In the final analysis, I feel as if we have reached a climax in innovation only to face a bigger challenge from politics than anything else:

  • RDFa versus eRDF
  • SPARQL without entailment versus SPARQL with OWL entailment
  • XHTML versus HTML5
  • Web Forms versus XForms
  • Web 2.0 versus Web 3.0
  • AJAX versus XForms
  • XQuery versus XSLT
  • XQuery over RDF/XML versus SPARQL over abstract RDF
  • XML 1.0 specifications versus the new 2.0 specifications

The list goes on. I expressed my concerns about the danger of technological camp warefare to Liam Quin (XML Activity Lead) and he concurred. We should spend less time arguing over whether or not my spec is more l33t than yours and more time asking the more pragmatic questions about what solutions works best for the problem(s) at hand.

[Uche Ogbuji]

via Copia
2 responses
Wow.  Tons to comment on.  I do want to start with one matter, though.  You got a segfault in 4Suite because you were using a very experimental branch.  HEAD is not even alpha quality right now.  4Suite branch policy is that stable is the 1.0maint branch.  make sure you're on that if you want stable 4Suite.  We're turbocharging XPath performance on HEAD, and there's a good deal to fix, still.
ah goodness.

check out simon st laurent on o'reilly- he came away v positive on xquery.

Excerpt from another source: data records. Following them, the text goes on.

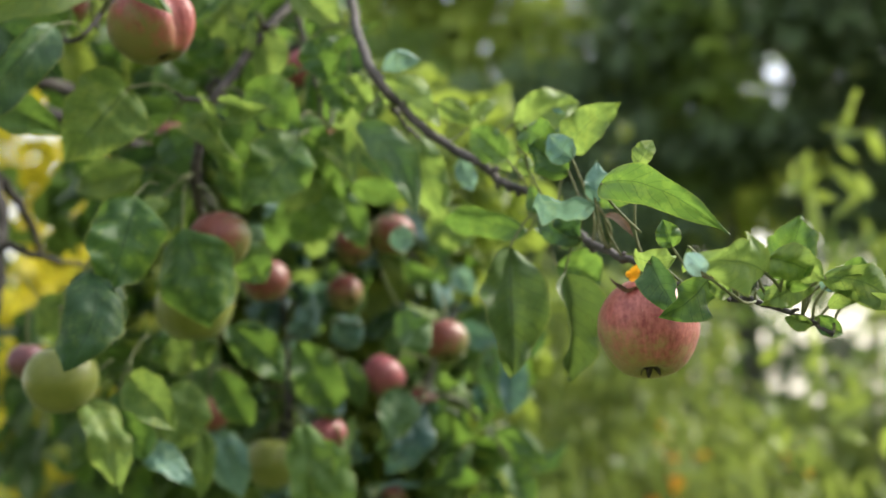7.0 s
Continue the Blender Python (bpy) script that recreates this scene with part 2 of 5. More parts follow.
SKIN = {
    "rosy": apple_material("skin_rosy", (0.21, 0.165, 0.05), (0.155, 0.155, 0.038), (0.15, 0.014, 0.024), (0.32, 0.090, 0.080), 0.40, 0.32, 0.42),
    # Half red, and darkened for the shade of the crown.
    "half": apple_material("skin_half", (0.085, 0.095, 0.022), (0.125, 0.12, 0.034), (0.090, 0.010, 0.014), (0.165, 0.040, 0.032), 0.08, 0.6, 0.18),
    "pink": apple_material("skin_pink", (0.14, 0.11, 0.045), (0.13, 0.11, 0.04), (0.15, 0.021, 0.040), (0.25, 0.066, 0.074), 0.36),
    "green": apple_material("skin_green", (0.082, 0.106, 0.015), (0.14, 0.152, 0.030), (0.28, 0.12, 0.06), (0.32, 0.19, 0.10), -0.62),
    # Red skin darkened to stand for shade deep in the crown.
    "red_in_shade": apple_material("skin_red_in_shade", (0.10, 0.10, 0.028), (0.12, 0.10, 0.03), (0.105, 0.015, 0.021), (0.18, 0.048, 0.044), 0.16),
    "crowned": apple_material("skin_crowned", (0.11, 0.135, 0.026), (0.16, 0.165, 0.038), (0.14, 0.018, 0.052), (0.24, 0.058, 0.095), 0.44, 0.85, 0.0),
}
SKIN["cleft"] = apple_material("skin_cleft", (0.11, 0.11, 0.026), (0.16, 0.14, 0.040), (0.155, 0.016, 0.029), (0.28, 0.062, 0.060), 0.40, 0.5, 0.42)
SKIN["dried"] = apple_material("skin_dried", (0.020, 0.016, 0.013), (0.030, 0.024, 0.018), (0.012, 0.009, 0.008), (0.026, 0.018, 0.014), 0.2)
# Dull: shade darkens this skin's colour, sky sheen turns its red to lilac.
SKIN["dull"] = apple_material("skin_dull_shade", (0.062, 0.062, 0.020), (0.085, 0.075, 0.028), (0.10, 0.030, 0.050), (0.16, 0.065, 0.085), 0.0, 0.6, 0.3)
CALYX, _n, _l, _p = nodes_of("calyx")
_p.inputs["Roughness"].default_value = 0.9
_l.new(mix_rgb(_n, _l, noise_tex(_n, _l, None, 40.0), (0.008, 0.006, 0.004), (0.04, 0.033, 0.018)), _p.inputs["Base Color"])


def ground_material():
    m, n, l, p = nodes_of("meadow")
    co = n.new("ShaderNodeTexCoord").outputs["Object"]
    col = mix_rgb(n, l, noise_tex(n, l, co, 0.5, 4), (0.045, 0.085, 0.018), (0.11, 0.15, 0.032))
    col = mix_rgb(n, l, noise_tex(n, l, co, 14.0, 5), col, (0.12, 0.12, 0.04))
    l.new(col, p.inputs["Base Color"])
    p.inputs["Roughness"].default_value = 0.9
    bump = n.new("ShaderNodeBump")
    bump.inputs["Strength"].default_value, bump.inputs["Distance"].default_value = 0.8, 0.05
    l.new(noise_tex(n, l, co, 40.0, 5), bump.inputs["Height"])
    l.new(bump.outputs[0], p.inputs["Normal"])
    return m


MEADOW = ground_material()


# ---- mesh helpers ----
def mesh_of(name, verts, faces, mats, uvs=None, slots=None, smooth=True):
    me = bpy.data.meshes.new(name)
    me.from_pydata(verts, [], faces)
    for m in mats:
        me.materials.append(m)
    if uvs is not None:
        layer = me.uv_layers.new(name="UVMap")
        idx = np.empty(len(me.loops), np.int32)
        me.loops.foreach_get("vertex_index", idx)
        layer.data.foreach_set("uv", np.asarray(uvs, np.float32)[idx].ravel())
    if slots is not None:
        me.polygons.foreach_set("material_index", np.asarray(slots, np.int32))
    if smooth:
        me.polygons.foreach_set("use_smooth", np.ones(len(me.polygons), bool))
    me.update()
    return me


def part(name, me, parent, label="", at=(0, 0, 0)):
    ob = new(name, me)
    ob.parent = parent
    ob.location = at
    return tagged(ob, label)


def glide(pts, n=6):
    """A smooth line through the points (Catmull-Rom)."""
    p = [np.array(q, float) for q in pts]
    p = [2 * p[0] - p[1]] + p + [2 * p[-1] - p[-2]]
    out = []
    for i in range(1, len(p) - 2):
        for k in range(n):
            s = k / n
            out.append(0.5 * (2 * p[i] + (p[i + 1] - p[i - 1]) * s + (2 * p[i - 1] - 5 * p[i] + 4 * p[i + 1] - p[i + 2]) * s**2 + (3 * p[i] - p[i - 1] - 3 * p[i + 1] + p[i + 2]) * s**3))
    return out + [p[-2]]


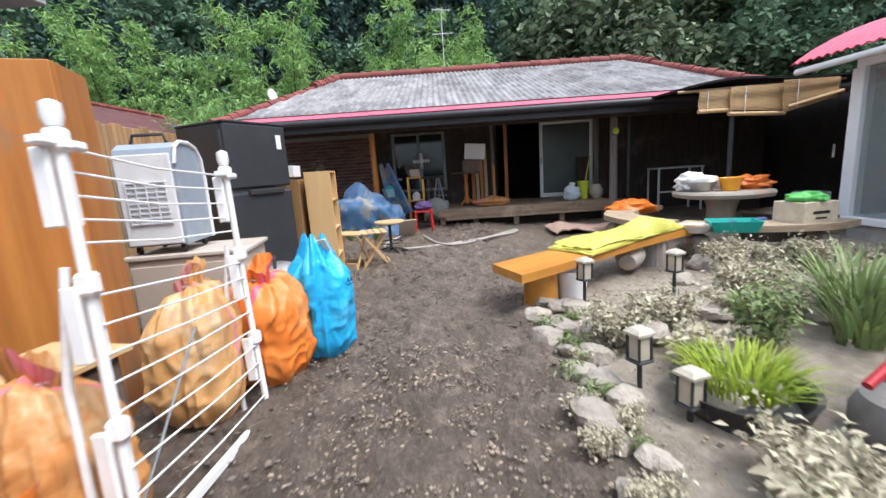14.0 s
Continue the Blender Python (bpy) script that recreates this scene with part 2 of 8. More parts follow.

datadirect just started using xquery.com (which i thought was owned by jason hunter of mark logic but...).

i asked why,given xquery was dead. Mr robie wondered "where that rumour came from" - not a rumour, mr robie, an analysis based on developer discussions i have.

so it was nice to see you remaining skeptical.

to michael kay's point, the majority devs are sub optimal at building database queries.